Dalam Islam kitab-kitab umat terdahulu dianggap suci karena sama-sama berasal dari Tuhan. Kesucian dalam pengertian material atau secara umum berati bersih tapi dalam hukum fikih suci belum tentu bersih dan bersih belum tentu suci. Di samping itu, ada kesucian inmaterial yang mencakup kesucian secara rasional seperti perkataan yang benar yang premis-premisnya bisa divalidasi dengan kaedah logika dan ketika salah menyusun pikirannya menjadi kotor, kesucian secara spiritual yang ditandai dengan perilaku hati yang bersih dan ketika berbuat dosa menjadi kotor, kesucian secara eksistensial sebagai kalam ilahi artinya kesucian yang memiliki kesatuan, memiliki kesempurnaan hakiki dan absolut. Karena itu, kesucian kitab suci yang direduksi dalam bentuk kertas bisa menjadi tidak suci. Lain halnya dengan wahyu yang merupakan ilmu Allah itu suci tapi bentuk penafsiran wahyu tidak suci atau berupa probabilitas.
“Jadi seluruh kitab suci itu suci karena berasal dari Allah tapi tidak bisa menegasikan bahwa secara epistemologis kita bisa mengkafirkan semua yang bisa dikafirkan. Aksi pembakaran kitab suci bukan hanya penghinaan kepada agama tertentu saja melainkan juga penghinaan terhadap Allah sebagai pengarang kitab suci tersebut,” ungkapnya.

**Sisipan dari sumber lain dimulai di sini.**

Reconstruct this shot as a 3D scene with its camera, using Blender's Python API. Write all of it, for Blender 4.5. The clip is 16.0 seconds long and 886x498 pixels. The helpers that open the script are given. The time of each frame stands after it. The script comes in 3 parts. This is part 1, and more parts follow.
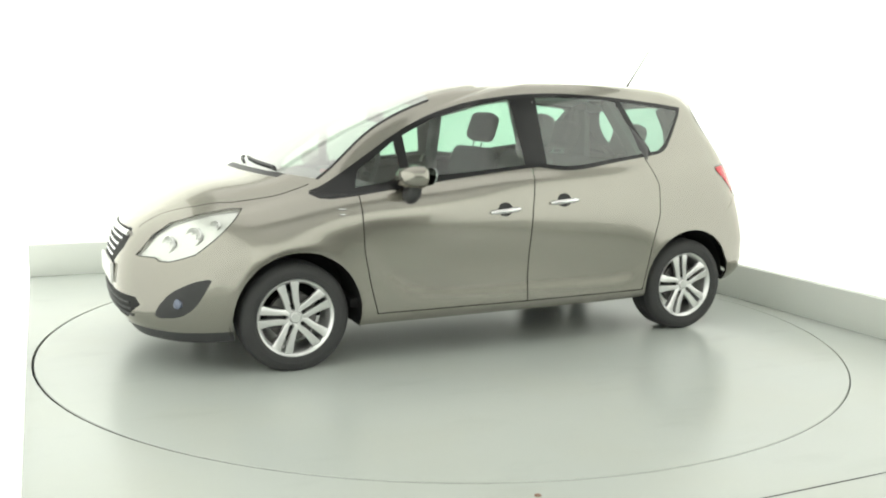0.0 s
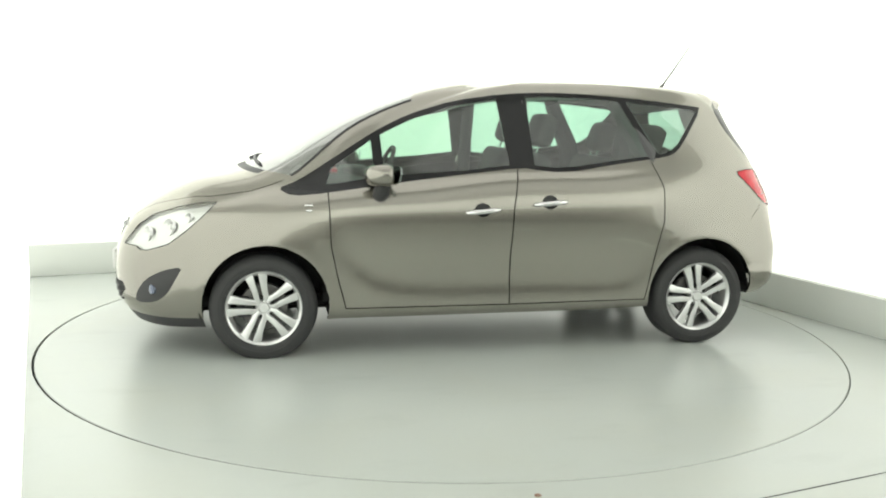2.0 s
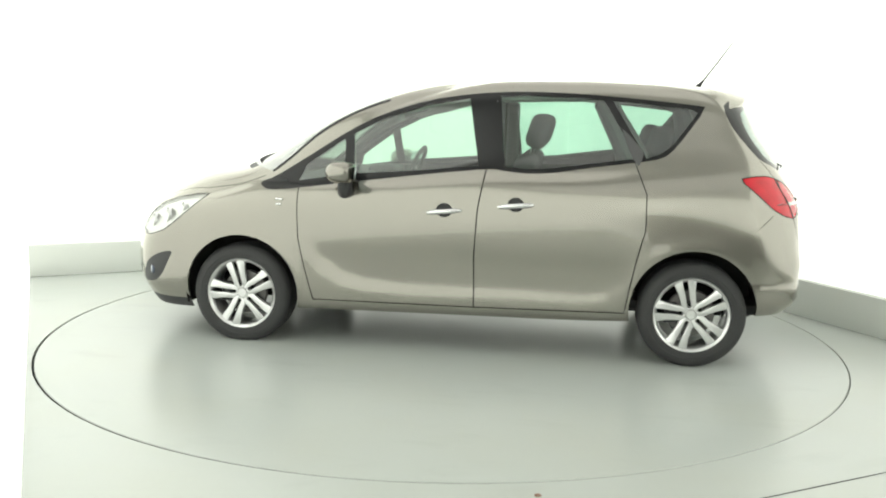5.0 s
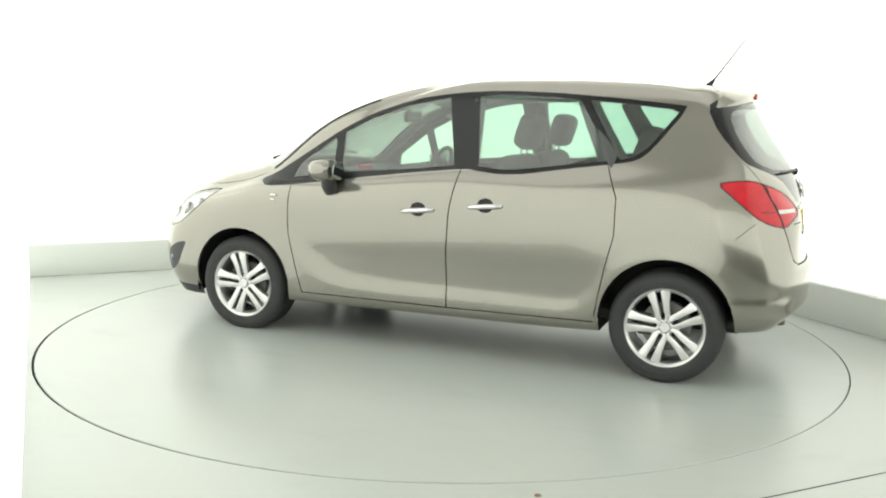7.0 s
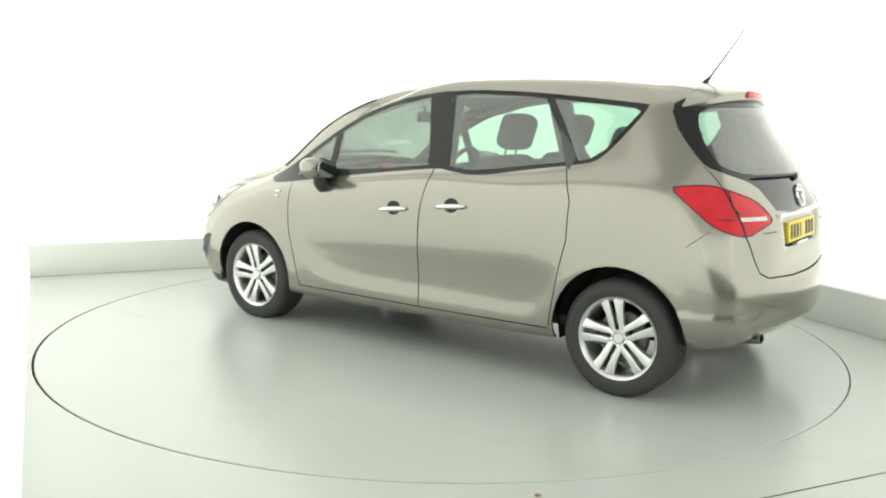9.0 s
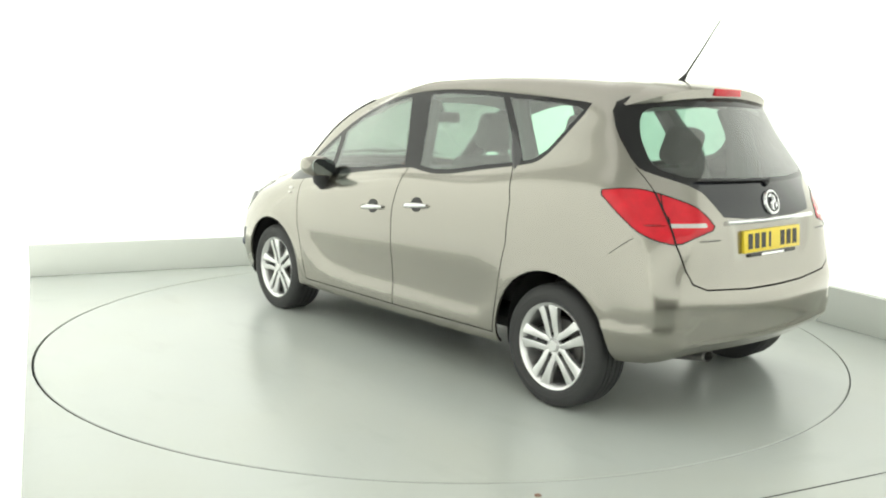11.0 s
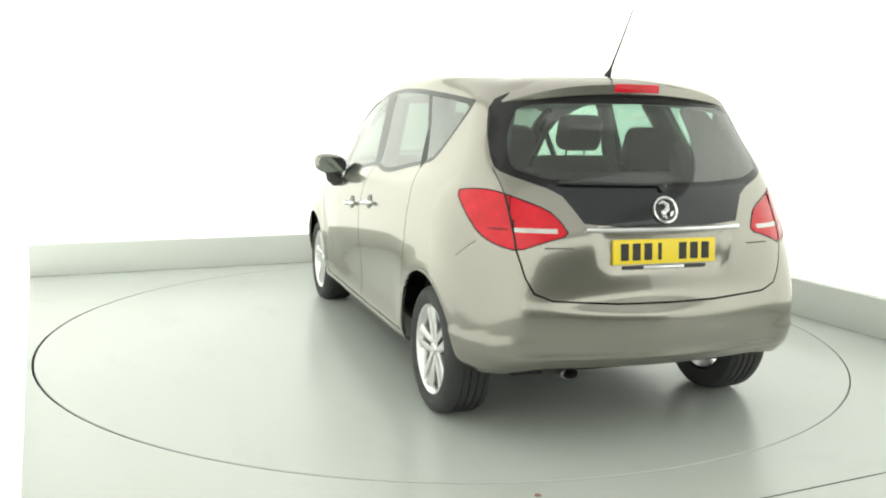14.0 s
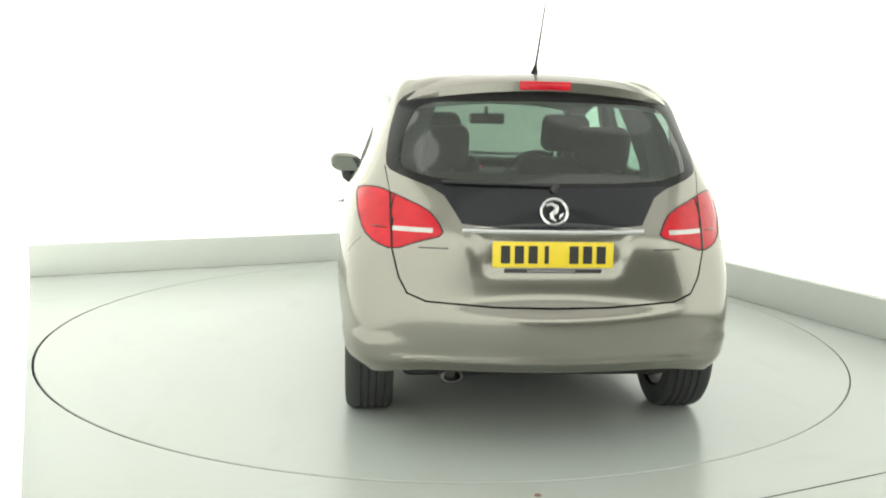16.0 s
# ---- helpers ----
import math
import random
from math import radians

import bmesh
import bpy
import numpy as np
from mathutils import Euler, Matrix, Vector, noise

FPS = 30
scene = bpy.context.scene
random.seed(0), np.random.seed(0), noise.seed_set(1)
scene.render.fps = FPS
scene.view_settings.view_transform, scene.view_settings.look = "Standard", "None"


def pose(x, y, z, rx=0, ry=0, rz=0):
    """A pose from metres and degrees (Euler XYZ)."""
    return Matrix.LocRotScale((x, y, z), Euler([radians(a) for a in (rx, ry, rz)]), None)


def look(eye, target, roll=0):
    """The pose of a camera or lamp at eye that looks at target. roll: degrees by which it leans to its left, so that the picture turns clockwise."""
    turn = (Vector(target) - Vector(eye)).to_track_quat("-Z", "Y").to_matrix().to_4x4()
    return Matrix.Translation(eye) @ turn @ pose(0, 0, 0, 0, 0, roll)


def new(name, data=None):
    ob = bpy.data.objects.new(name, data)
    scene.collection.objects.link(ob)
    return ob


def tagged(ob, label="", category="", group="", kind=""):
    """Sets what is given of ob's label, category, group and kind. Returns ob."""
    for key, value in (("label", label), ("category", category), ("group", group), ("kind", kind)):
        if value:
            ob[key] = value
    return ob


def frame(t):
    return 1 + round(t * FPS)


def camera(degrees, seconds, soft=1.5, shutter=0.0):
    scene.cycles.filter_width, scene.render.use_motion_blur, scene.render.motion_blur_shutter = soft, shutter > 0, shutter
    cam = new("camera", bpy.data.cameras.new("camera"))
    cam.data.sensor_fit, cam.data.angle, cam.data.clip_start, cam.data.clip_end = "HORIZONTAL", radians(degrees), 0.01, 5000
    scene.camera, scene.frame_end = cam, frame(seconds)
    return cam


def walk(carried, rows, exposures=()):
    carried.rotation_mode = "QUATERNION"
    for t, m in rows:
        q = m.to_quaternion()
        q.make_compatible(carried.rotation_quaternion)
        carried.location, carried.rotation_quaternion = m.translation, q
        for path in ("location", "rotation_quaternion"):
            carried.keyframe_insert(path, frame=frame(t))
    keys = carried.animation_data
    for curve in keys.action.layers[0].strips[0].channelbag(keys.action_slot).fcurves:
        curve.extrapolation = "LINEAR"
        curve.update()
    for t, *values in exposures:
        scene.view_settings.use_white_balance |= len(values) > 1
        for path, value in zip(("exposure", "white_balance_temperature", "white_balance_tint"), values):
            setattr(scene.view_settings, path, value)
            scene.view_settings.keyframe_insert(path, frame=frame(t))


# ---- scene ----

# ---------- camera: stands still ----------
EYE = (0.0, -5.672, 1.417)
PAN, PITCH, ROLL = radians(-0.076), radians(8.937), 1.21
VIEW = Vector((math.sin(PAN) * math.cos(PITCH), math.cos(PAN) * math.cos(PITCH), -math.sin(PITCH)))
cam = camera(53.1, 16.0, soft=2.0)
STAND = look(EYE, Vector(EYE) + VIEW, ROLL)
walk(cam, [(0.0, STAND), (16.0, STAND)], exposures=[(0.0, 0.37), (16.0, 0.37)])

# ---------- light ----------
ROOM_TURN = 24.6                     # the square room is turned against the camera
ROOM = pose(0, 0, 0, 0, 0, ROOM_TURN)
LEFT, RIGHT, BACK, SEAM, FRONT, HIGH = -2.478, 2.58, 2.68, -2.80, -7.5, 3.3

world = bpy.data.worlds.new("world")
world.use_nodes = True
world.node_tree.nodes["Background"].inputs[0].default_value = (0.9, 1.0, 0.93, 1)
world.node_tree.nodes["Background"].inputs[1].default_value = 0.3
scene.world = world


def lamp(name, x, y, z, sx, sy, watts, color):
    data = bpy.data.lights.new(name, "AREA")
    data.shape, data.size, data.size_y, data.energy, data.color = "RECTANGLE", sx, sy, watts, color
    ob = new(name, data)
    ob.matrix_world = ROOM @ pose(x, y, z)
    return ob


# Dim fill added from above; no such lamps are known up there.
lamp("overhead_fill", 0.0, 0.0, HIGH - 0.06, 4.0, 4.2, 30, (1.0, 1.0, 0.96))
lamp("overhead_fill", 0.0, -4.4, HIGH - 0.06, 4.0, 2.4, 10, (1.0, 1.0, 0.96))

# ---------- materials ----------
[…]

Dalam sesi tanya jawab, para mahasiswa/i yang sejak awal antusias menyimak berlangsungnya diskusi publik ini tidak menyia-nyiakan waktu, kesempatan ini mereka gunakan untuk menyampaikan pertanyaan-pertanyaan kepada semua narasumber dan kemudian memperoleh jawaban-jawabannya.